The blingization of the NFL product has spilled down into the college ranks where Jimmy Clausen (Casey and Rick’s younger brother) decided it wasn’t enough to just announce that he was committing to play at Notre Dame. Clausen made his announcement in person in front of 200 people after being driven to the rotunda of the College Football Hall of Fame in South Bend in a stretch Limo in the presence of a posse. Clausen told a jubilant throng that he was ready to lead Notre Dame to multiple national titles. This is the culture of speculation on steroids! Kind of like Mel Kiper’s relation to hairdos!

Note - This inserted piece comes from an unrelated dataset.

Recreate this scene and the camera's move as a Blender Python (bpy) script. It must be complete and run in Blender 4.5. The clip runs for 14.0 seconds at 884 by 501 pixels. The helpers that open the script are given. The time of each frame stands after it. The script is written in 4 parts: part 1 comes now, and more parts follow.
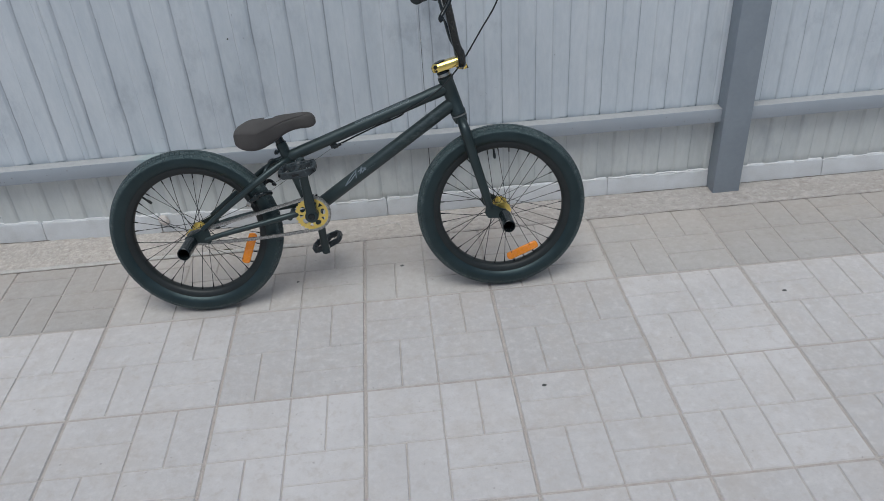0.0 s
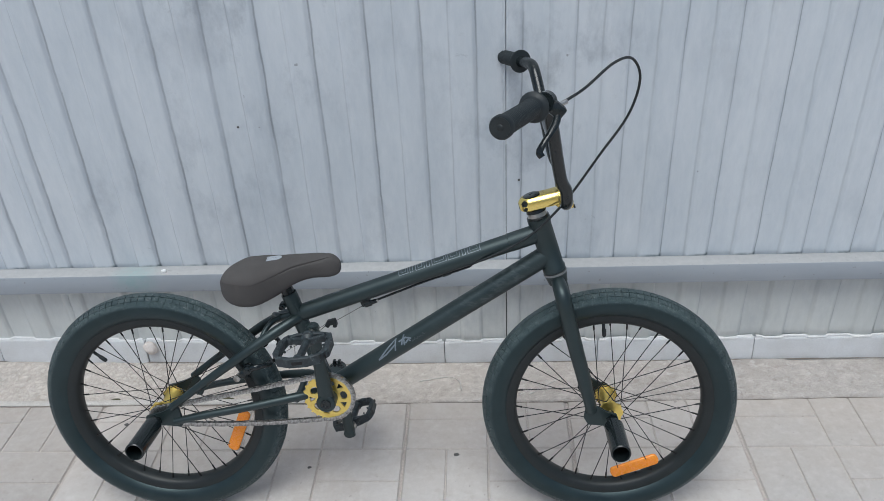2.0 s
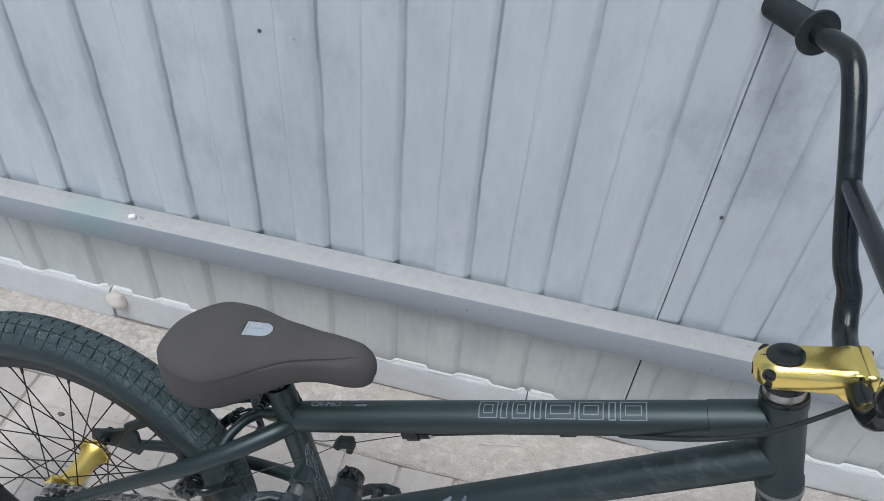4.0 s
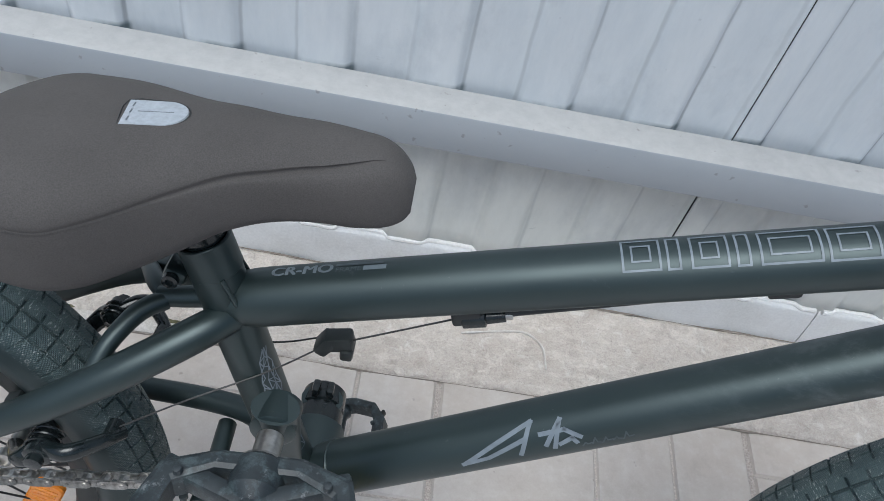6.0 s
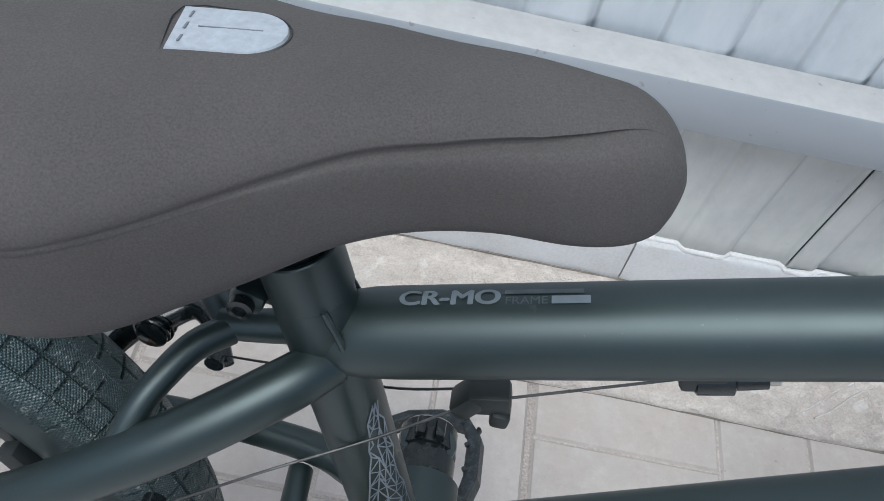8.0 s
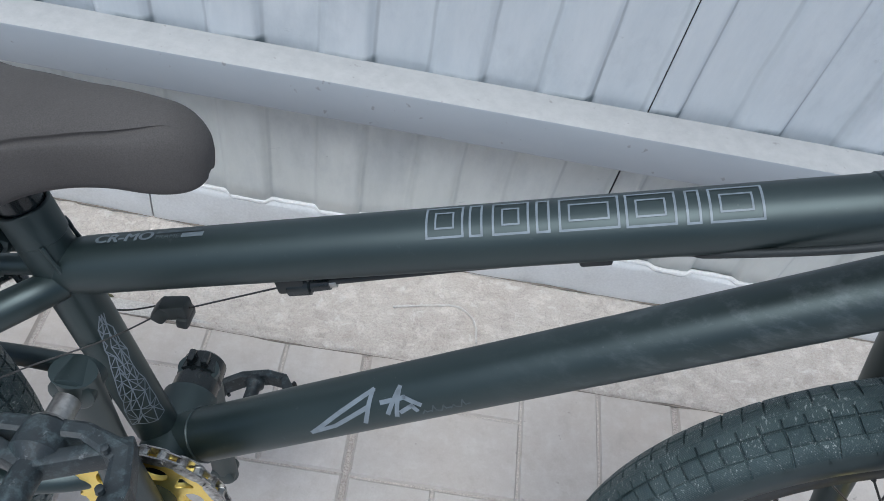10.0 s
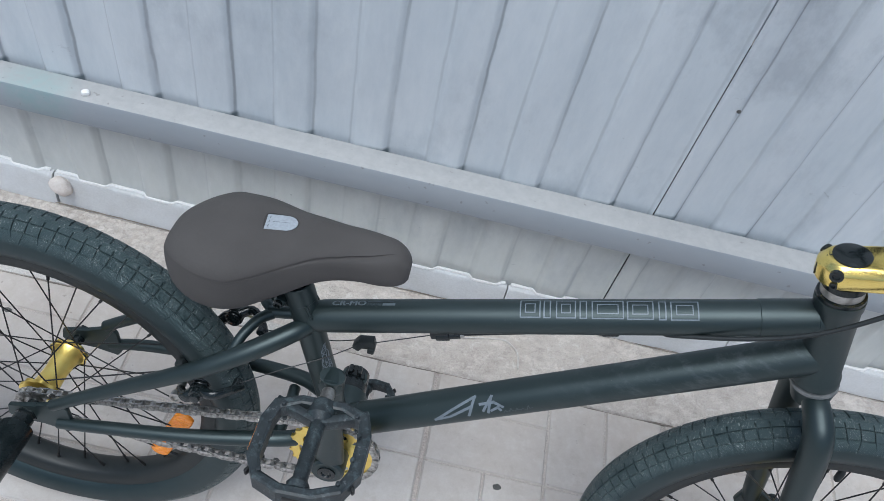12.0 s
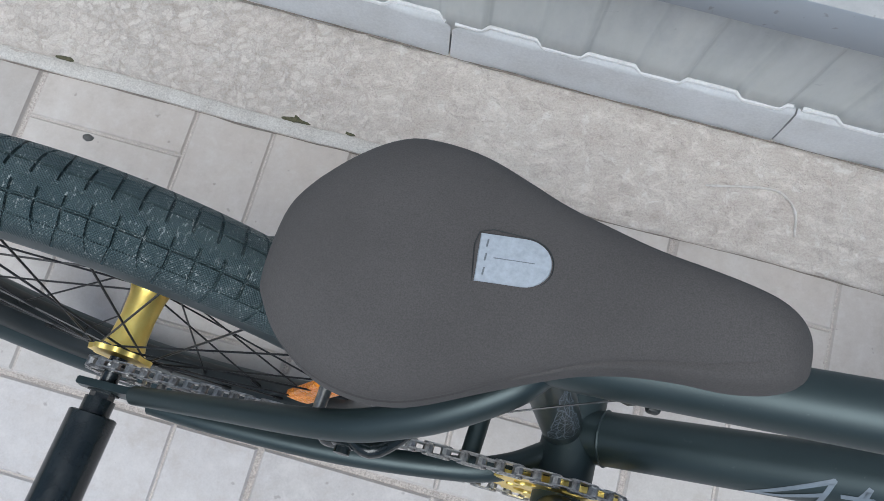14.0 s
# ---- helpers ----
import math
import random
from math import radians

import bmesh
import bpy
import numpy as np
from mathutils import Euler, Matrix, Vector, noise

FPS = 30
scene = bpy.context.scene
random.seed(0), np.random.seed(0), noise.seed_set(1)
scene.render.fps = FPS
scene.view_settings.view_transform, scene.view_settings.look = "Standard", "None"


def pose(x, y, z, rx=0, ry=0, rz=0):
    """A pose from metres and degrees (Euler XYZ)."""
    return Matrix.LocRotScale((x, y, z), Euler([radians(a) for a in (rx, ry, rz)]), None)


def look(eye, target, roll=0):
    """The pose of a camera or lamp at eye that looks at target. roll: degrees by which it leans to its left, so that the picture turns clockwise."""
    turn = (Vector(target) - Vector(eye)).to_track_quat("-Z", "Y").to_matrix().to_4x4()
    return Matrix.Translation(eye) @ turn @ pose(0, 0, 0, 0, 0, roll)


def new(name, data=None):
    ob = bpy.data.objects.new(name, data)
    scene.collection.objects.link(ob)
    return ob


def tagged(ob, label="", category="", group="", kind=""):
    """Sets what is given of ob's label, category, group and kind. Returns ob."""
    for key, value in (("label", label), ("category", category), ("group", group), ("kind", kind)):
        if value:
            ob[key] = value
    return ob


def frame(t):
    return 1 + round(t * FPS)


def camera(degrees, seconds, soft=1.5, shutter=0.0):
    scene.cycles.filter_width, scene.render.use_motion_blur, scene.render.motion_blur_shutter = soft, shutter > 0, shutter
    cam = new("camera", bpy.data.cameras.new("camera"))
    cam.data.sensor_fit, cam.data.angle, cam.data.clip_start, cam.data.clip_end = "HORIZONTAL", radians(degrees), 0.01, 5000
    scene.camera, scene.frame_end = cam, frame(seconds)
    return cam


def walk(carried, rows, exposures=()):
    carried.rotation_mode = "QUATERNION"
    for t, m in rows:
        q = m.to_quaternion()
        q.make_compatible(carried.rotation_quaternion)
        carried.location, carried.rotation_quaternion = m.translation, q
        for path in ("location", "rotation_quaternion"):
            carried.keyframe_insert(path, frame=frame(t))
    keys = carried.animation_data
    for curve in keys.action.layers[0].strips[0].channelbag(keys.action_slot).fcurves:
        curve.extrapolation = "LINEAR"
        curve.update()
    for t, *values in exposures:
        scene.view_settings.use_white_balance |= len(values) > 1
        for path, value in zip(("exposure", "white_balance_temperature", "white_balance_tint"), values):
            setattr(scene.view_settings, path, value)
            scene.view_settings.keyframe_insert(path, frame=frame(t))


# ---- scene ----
cam = camera(59.81, 14.0, 0.85)
PATH = [
    (0, (0.1568, -1.9466, 1.4502), (0.2388, -0.2792, 0.3488), -3.87),
    (0.5, (0.2066, -1.8161, 1.4466), (0.2298, -0.0692, 0.4731), -3.08),
    (1, (0.3171, -1.5287, 1.3836), (0.1586, 0.2499, 0.4827), 1.41),
    (1.5, (0.2958, -1.3218, 1.3625), (0.0903, 0.4294, 0.4186), 1.89),
    (2, (0.1978, -1.1124, 1.3640), (0.0907, 0.5880, 0.3166), -3.08),
    (2.5, (0.1621, -0.8669, 1.3222), (0.0167, 0.8368, 0.2849), 0.14),
    (2.7, (0.1447, -0.7661, 1.3185), (-0.0563, 0.9361, 0.2879), 0.53),
    (4.8, (0.0065, -0.2138, 1.0479), (-0.1456, 1.0414, -0.5015), 9.08),
    (5, (-0.0115, -0.2008, 0.9969), (-0.0836, 1.0764, -0.5405), 9.98),
    (5.5, (-0.0286, -0.1717, 0.9147), (0.0681, 1.1241, -0.6057), 9.47),
    (6, (-0.0852, -0.1311, 0.8472), (0.0376, 1.1405, -0.6916), 14.05),
    (6.5, (-0.1163, -0.0690, 0.7799), (-0.0294, 1.1417, -0.8097), 14.12),
    (7, (-0.1298, -0.0333, 0.7449), (-0.0688, 1.1693, -0.8520), 13.96),
    (7.5, (-0.1384, -0.0209, 0.7274), (-0.0716, 1.1487, -0.8936), 14.28),
    (8, (-0.1492, -0.0150, 0.7233), (-0.0841, 1.1458, -0.9040), 14.14),
    (8.5, (-0.1429, -0.0326, 0.7385), (-0.0946, 1.1195, -0.8956), 13.42),
    (9, (-0.0670, -0.0577, 0.7716), (0.0063, 1.0965, -0.8601), 13.27),
    (9.2, (-0.0400, -0.0707, 0.7926), (0.0593, 1.0895, -0.8331), 13.57),
    (11.3, (0.0514, -0.2847, 1.0482), (0.0902, 1.0296, -0.4561), 13.36),
    (11.5, (0.0304, -0.3107, 1.0992), (0.0352, 0.9806, -0.4281), 13.46),
    (12, (-0.0710, -0.3084, 1.1589), (-0.0280, 0.9424, -0.4010), 14.80),
    (12.5, (-0.1518, -0.1889, 1.1008), (-0.2584, 0.9083, -0.5680), 9.78),
    (13, (-0.2168, 0.0428, 0.9060), (-0.3008, 0.7449, -0.9648), 7.22),
    (13.5, (-0.2328, 0.1038, 0.8624), (-0.2664, 0.5730, -1.0815), 10.00),
    (14, (-0.2250, 0.0707, 0.8875), (-0.3122, 0.5059, -1.0626), 4.12),
]
# the clip's camera opens up while it is close to the dark bicycle
EXPOSURES = [(0.0, -0.29, 5930), (0.6, -0.10, 5920), (1.5, 0.0, 5930), (2.7, 0.10, 5910), (4.8, 0.15, 5890), (6.0, 0.30, 5860), (7.5, 0.45, 5850), (8.5, 0.46, 5820), (9.2, 0.38, 5790), (11.3, 0.24, 5690), (12.0, 0.18, 5700), (13.0, 0.15, 5770), (14.0, 0.14, 5720)]
walk(cam, [(t, look(eye, target, roll)) for t, eye, target, roll in PATH], [(t, stops, kelvin, 3.5) for t, stops, kelvin in EXPOSURES])

# ---- sky and light: a bright overcast day, open yard in front of the fence ----
world = bpy.data.worlds.new("overcast_sky")
scene.world = world
world.use_nodes = True
wn = world.node_tree
sky = wn.nodes.new("ShaderNodeTexSky")
sky.sky_type = "NISHITA"
sky.sun_disc = False
sky.sun_elevation = radians(69.5)
sky.sun_rotation = radians(195)
sky.air_density, sky.dust_density, sky.ozone_density = 1.0, 4.0, 1.0
wn.nodes["Background"].inputs["Strength"].default_value = 0.085
wn.links.new(sky.outputs["Color"], wn.nodes["Background"].inputs["Color"])

sun_data = bpy.data.lights.new("sun", "SUN")
sun_data.energy, sun_data.angle, sun_data.color = 1.9, radians(40), (1.0, 0.97, 0.93)
sun = new("sun", sun_data)
sun.matrix_world = look((-0.5, -1.8, 5.0), (0, 0, 0))


# ---- materials ----
def shader(name):
    mat = bpy.data.materials.new(name)
    mat.use_nodes = True
    tree = mat.node_tree
    return mat, tree, tree.nodes["Principled BSDF"]


def add(tree, kind, **values):
    node = tree.nodes.new("ShaderNode" + kind)
    for key, value in values.items():
        node.inputs[key.replace("_", " ")].default_value = value
    return node


def mixed(tree, factor, a, b, mode="MIX"):
    """A colour mix; factor, a and b are sockets or values."""
    node = tree.nodes.new("ShaderNodeMix")
    node.data_type, node.blend_type = "RGBA", mode
    for socket, value in ((node.inputs[0], factor), (node.inputs[6], a), (node.inputs[7], b)):
        if isinstance(value, bpy.types.NodeSocket):
            tree.links.new(value, socket)
        else:
            socket.default_value = value if isinstance(value, (int, float)) else (*value[:3], 1)
    return node.outputs[2]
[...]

Like a certain credit card, the NFL draft was everywhere in this market you wanted to be. The draft aired live in its entirety on two different national cable networks, ESPN and The NFL Network. Folks driving in their cars in Knoxville last weekend had two different radio stations in 1180 AM, the ESPN affiliate live at the draft, as well as 990 AM, which was covering the action through the Sporting News Radio Network. Yes, it is officially out of control. Scan the Internet and you will find hundreds of draft experts. Have a keyboard and a few sources? You too could gain a following in the culture of speculation!
Still the best act going is the aforementioned ESPN talking head of draft heads, Mel Kiper Jr. The guy who started in the draft biz as a fledgling Baltimore twenty-something, working in an office overtop his parents’ garage, has grown to high society status with the help of the worldwide leader of sports. Kiper is best known for his hipshot, energetic opinions, and an uncanny knack to get it right. Except when you look at this year’s scoreboard and realize that Kiper was wrong on most of projected first round selections in the draft. Not exactly a day to remember for King Follicle. ESPN.com missed on a stunning 24 of 32 projected selections in the first round!
It’s a shame that football fans can’t use Jason Allen’s techniques and zone out the culture of speculation. As for me, I’m going to give it a try in the near future. In the meantime, I’ve got to go. The first list ranking the ’07 NFL draft prospects of eligible seniors has just come out!